Об отношении Мандельштама с политическому насилию мы знаем из воспоминаний Н. Я. Мандельштам (Вторая книга, М., 1990, 22—23) “Все виды террора были неприемлемы для Мандельштама. Убийцу Урицкого, Каннегисера, Мандельштам встречал в “Бродячей собаке”. Я спросила про него. Мандельштам ответил сдержанно и прибавил “Кто поставил его судьей?”… Как это ни странно, но в те годы отрицание террора воспринималось как переход на позиции большевиков”. Логично предположить, что таким же было отношение Мандельштама к Гумилеву с товарищами, чей заговор будто бы грозил России новой волной кровопролития. Не война, а выживание, не политика, а “экономика с ее пафосом всемирной домашности” и даже “кремневый топор классовой борьбы” (в слове “кремневый” — кроме “кремневой палицы Геракла”, несомненная ассоциация со словом “кремлевский”) — вот ответ Мандельштама на поступок, приписанный Гумилеву. Словами другой легенды можно было бы сказать, что смысл его стихотворения — “Мы пойдем другим путем”.

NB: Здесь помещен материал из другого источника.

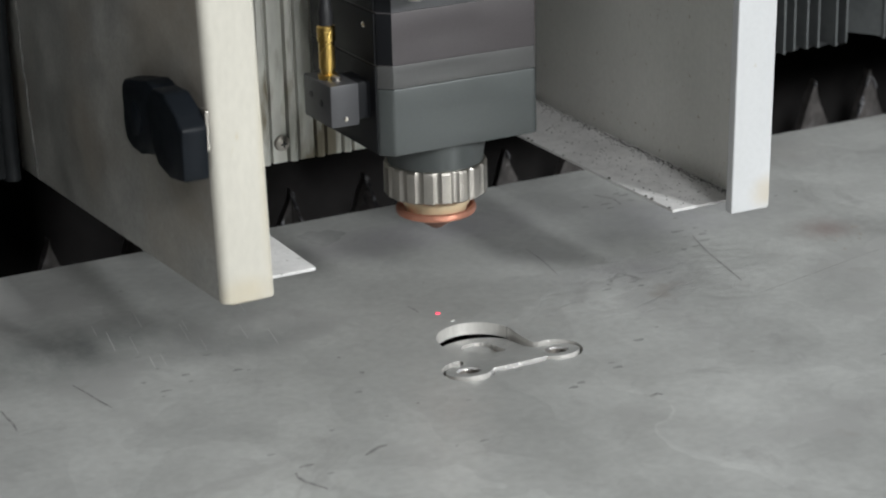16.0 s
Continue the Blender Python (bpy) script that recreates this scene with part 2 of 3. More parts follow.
    l.new(high.outputs[0], b2.inputs["Height"]), l.new(b.outputs[0], b2.inputs["Normal"])
    l.new(b2.outputs[0], bsdf.inputs["Normal"])
    return m


SHEET = sheet_steel()
MARK = material("dark_scratch_mark", (0.34, 0.335, 0.33), 0.5, 0.3, 0.4, 300, 900)
BRUSHED = material("brushed_bright_scratch", (0.66, 0.665, 0.65), 0.35, 0.4, 0.1, 200, 900)
STAIN = material("dull_oil_stain", (0.37, 0.37, 0.365), 0.5, 0.25, 0.2, 60, 400)


def local_grime_and_shade(m, spots):
    """Greasy smudges and painted shade with soft, broken edges in known spots: centre, radii, colour, amount."""
    n, l = m.node_tree.nodes, m.node_tree.links
    bsdf = n["Principled BSDF"]
    old = bsdf.inputs["Base Color"].links[0].from_socket
    tc = n["Texture Coordinate"]
    grain = n.new("ShaderNodeTexNoise")
    grain.inputs["Scale"].default_value, grain.inputs["Detail"].default_value, grain.inputs["Roughness"].default_value = 60, 7, 0.6
    l.new(tc.outputs["Object"], grain.inputs["Vector"])
    k = n.new("ShaderNodeMapRange")
    k.inputs["From Min"].default_value, k.inputs["From Max"].default_value, k.inputs["To Min"].default_value = 0.25, 0.65, 0.35
    l.new(grain.outputs["Fac"], k.inputs["Value"])
    for c, rad, tint, amount in spots:
        mp = n.new("ShaderNodeMapping")
        mp.inputs["Location"].default_value = [-a / b for a, b in zip(c, rad)]
        mp.inputs["Scale"].default_value = [1 / b for b in rad]
        l.new(tc.outputs["Object"], mp.inputs["Vector"])
        far = n.new("ShaderNodeVectorMath")
        far.operation = "LENGTH"
        l.new(mp.outputs[0], far.inputs[0])
        r = n.new("ShaderNodeMapRange")
        r.interpolation_type = "SMOOTHSTEP"
        r.inputs["From Min"].default_value, r.inputs["From Max"].default_value, r.inputs["To Min"].default_value, r.inputs["To Max"].default_value = 0.2, 1.3, amount, 0
        l.new(far.outputs["Value"], r.inputs["Value"])
        both = n.new("ShaderNodeMath")
        both.operation = "MULTIPLY"
        l.new(r.outputs[0], both.inputs[0]), l.new(k.outputs[0], both.inputs[1])
        mix = n.new("ShaderNodeMix")
        mix.data_type = "RGBA"
        mix.inputs["B"].default_value = (*tint, 1)
        l.new(both.outputs[0], mix.inputs["Factor"]), l.new(old, mix.inputs["A"])
        old = mix.outputs["Result"]
    l.new(old, bsdf.inputs["Base Color"])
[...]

Сказанное заставляет по-новому оглянуться и на предыдущее стихотворение Мандельштама, тесно связанное с нашим через ключевой образ жертвенной соли на жертвоубийственном топоре. Бытовой его подтекст — тифлисский “Дом искусств”, где “в роскошном особняке не было водопровода” (Н. Я. Мандельштам. Третья книга, 1987, 49) и где до Мандельштама дошло известие о таганцевском “заговоре” и расстреле Гумилева. Написано оно, по-видимому, было уже в Батуме в сентябре — ноябре, напечатано в Тифлисе в Фигаро, 4 дек. 1921.
Умывался ночью на дворе —
Твердь сияла грубыми звездами.
Звездный луч — как соль на топоре,
Стынет бочка с полными краями.
На замок закрыты ворота,
И земля по совести сурова, —
Чище правды свежего холста
Вряд ли где отыщется основа.
Тает в бочке, словно соль, звезда,
И вода студеная чернее,
Чище смерть, соленее беда,
И земля правдивей и страшнее.
Мир стихотворения так же прост и беден, как “свой” мир стихотворения Кому зима — арак… ночь, двор, ворота на замке, бочка с водой, холст, топор, соль, беда, смерть. В нем три главных отличия от мира Кому — зима…. Первое меньше деталей быта (почти каждая нагружена символическим смыслом “замок” — безысходность, “бочка” — преджертвенное омовение, “холст” — саван…), нет даже голода и холода, перед нами не зима, а осень (вода не замерзла, но стынет) . Второе больше масштаб мироздания — названа земля (дважды), названа вода, названа твердь. Третье является тема нравственного мира — правда (дважды), чистота (дважды), совесть. Общий знаменатель всех трех сдвигов — обращение к суровой “основе” во всех значениях этих слов. Но звезды — те же, соль — та же, и кантовская связь звездного небосвода с нравственным императивом — та же “жестоких звезд соленые приказы” вещественно выглядят как “звездный луч — как соль на топоре” (соль как совесть ср. двумя годами позже “словно сыплют соль… белеет совесть предо мной”). Остается вопрос чей топор и на кого топор?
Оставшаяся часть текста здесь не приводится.